Sur Joseph Kabila et la classe politique congolaise
La Kabilie a versé dans la folie meurtrière et les patriotes congolais doivent pouvoir, de plus en plus, se mobiliser, comme un seul homme pour arrêter ce fou sanguinaire.
Ce qui se joue maintenant, c’est une récupération par le camp de la kabilie avec sa clientèle qui est dans ce qu’on appelle l’opposition. Ces gens habitués aux titres de ministre, honorable ou autre excellence, ont du mal à comprendre que le changement qui doit s’opérer au Congo est un changement profond de système et non une redistribution des prébendes et que c’est le peuple qui doit pouvoir impulser ce changement.
Ces partis politiques sont en train de vendre notre pays aux enchères au nom de leurs relations et alliances avec les maîtres du monde.
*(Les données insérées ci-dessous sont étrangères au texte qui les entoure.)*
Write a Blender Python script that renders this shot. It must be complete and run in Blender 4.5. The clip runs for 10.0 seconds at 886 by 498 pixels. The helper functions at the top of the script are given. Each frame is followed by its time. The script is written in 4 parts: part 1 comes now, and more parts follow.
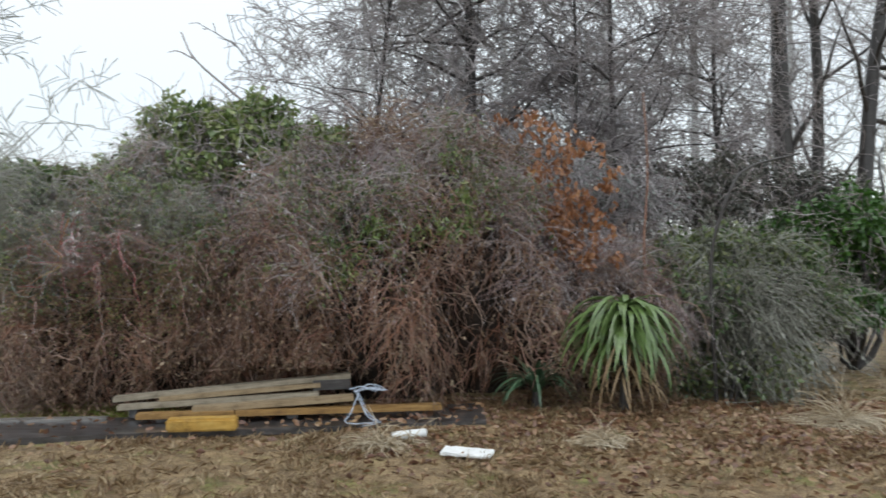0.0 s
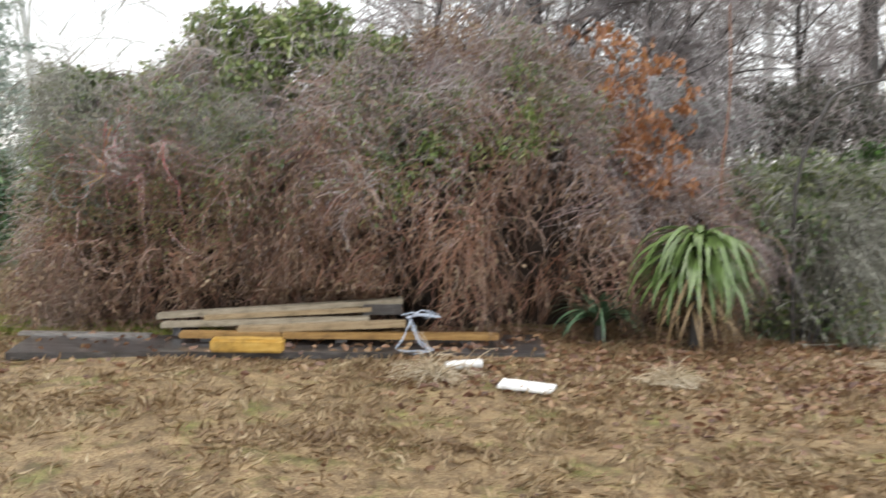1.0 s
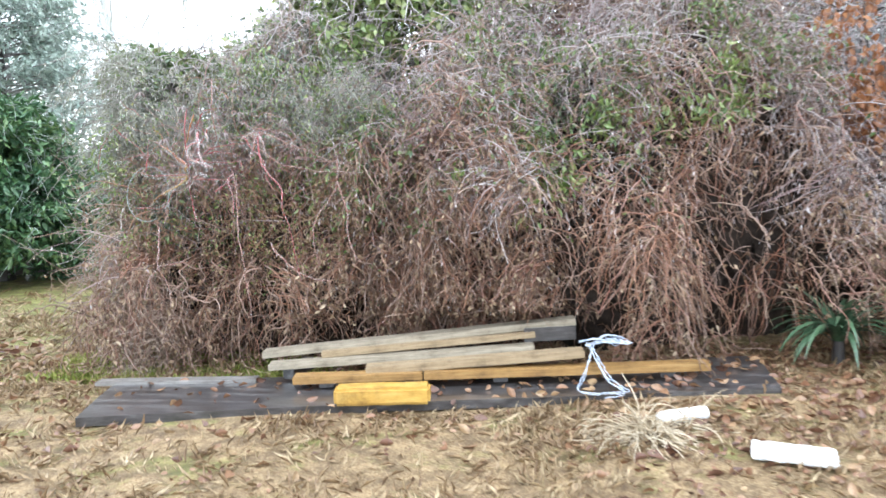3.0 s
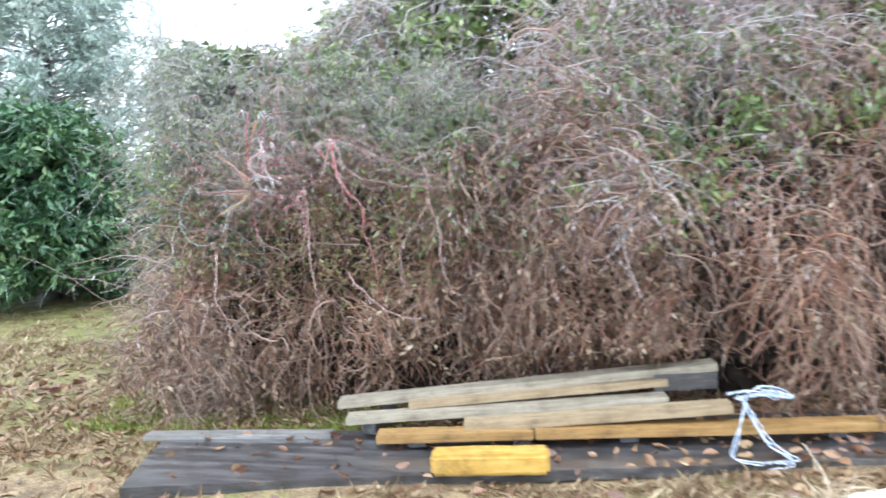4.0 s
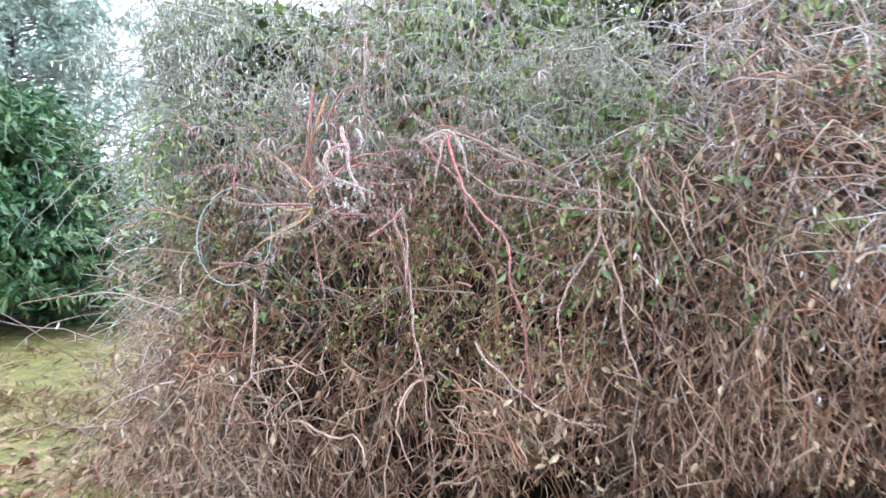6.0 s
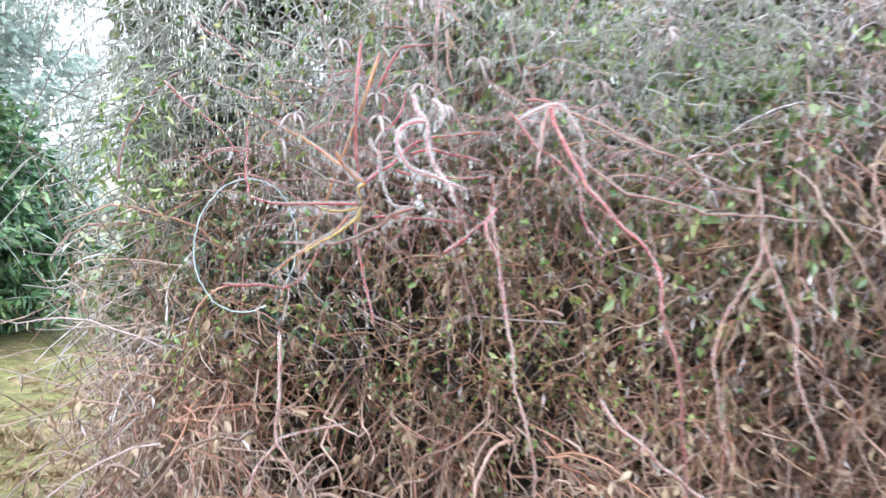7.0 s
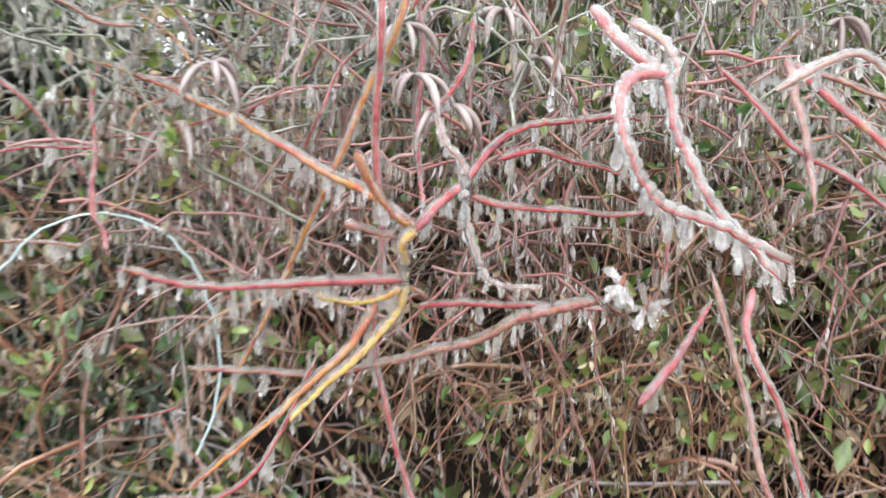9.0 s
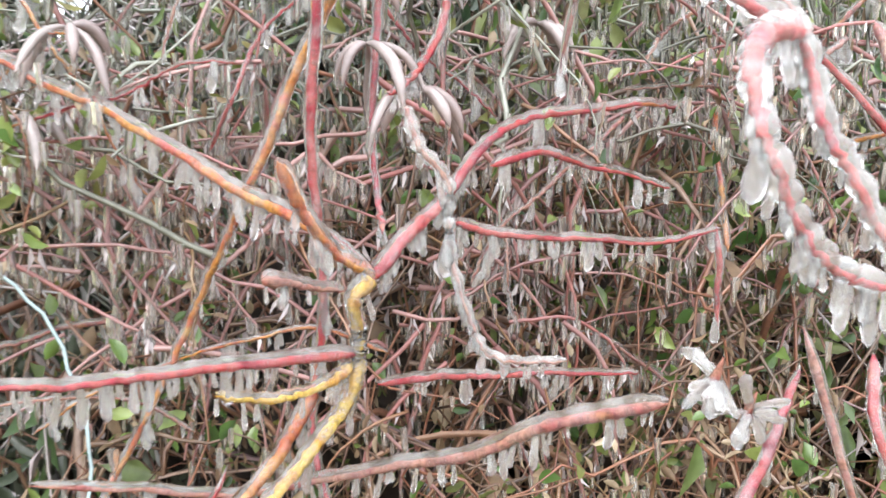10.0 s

Sur la comparaison du Congo à des camps de concentration nazis
Toutes les communications ont été interrompues. A quelques exceptions près, nous n’avons pas pu communiquer avec nos familles, les lundi, mardi et mercredi. Et après la coupure des communications, nos familles ont été livrées à leurs bourreaux.
Etre tué, être coupé de l’extérieur, ne pas avoir suffisamment à manger, n’est-ce pas se retrouver dans un camp de concentration?
Comme à l’époque des nazis aussi, ceux qui tuent au Congo ont des liens avec leurs parrains qui opèrent au Congo à partir des multinationales. Le livre « Le mythe de la bonne guerre de Jacques R. Pauwels (Ed. Aden, 2005) nous montre par exemple comment plusieurs entreprises américaines et anglo-saxonnes coopéraient avec les nazis pendant que les nazis exterminaient les juifs.
C’est ce qui se passe encore aujourd’hui. Pendant qu’on extermine les congolais, il y a des entreprises transnationales qui font des sous au Congo.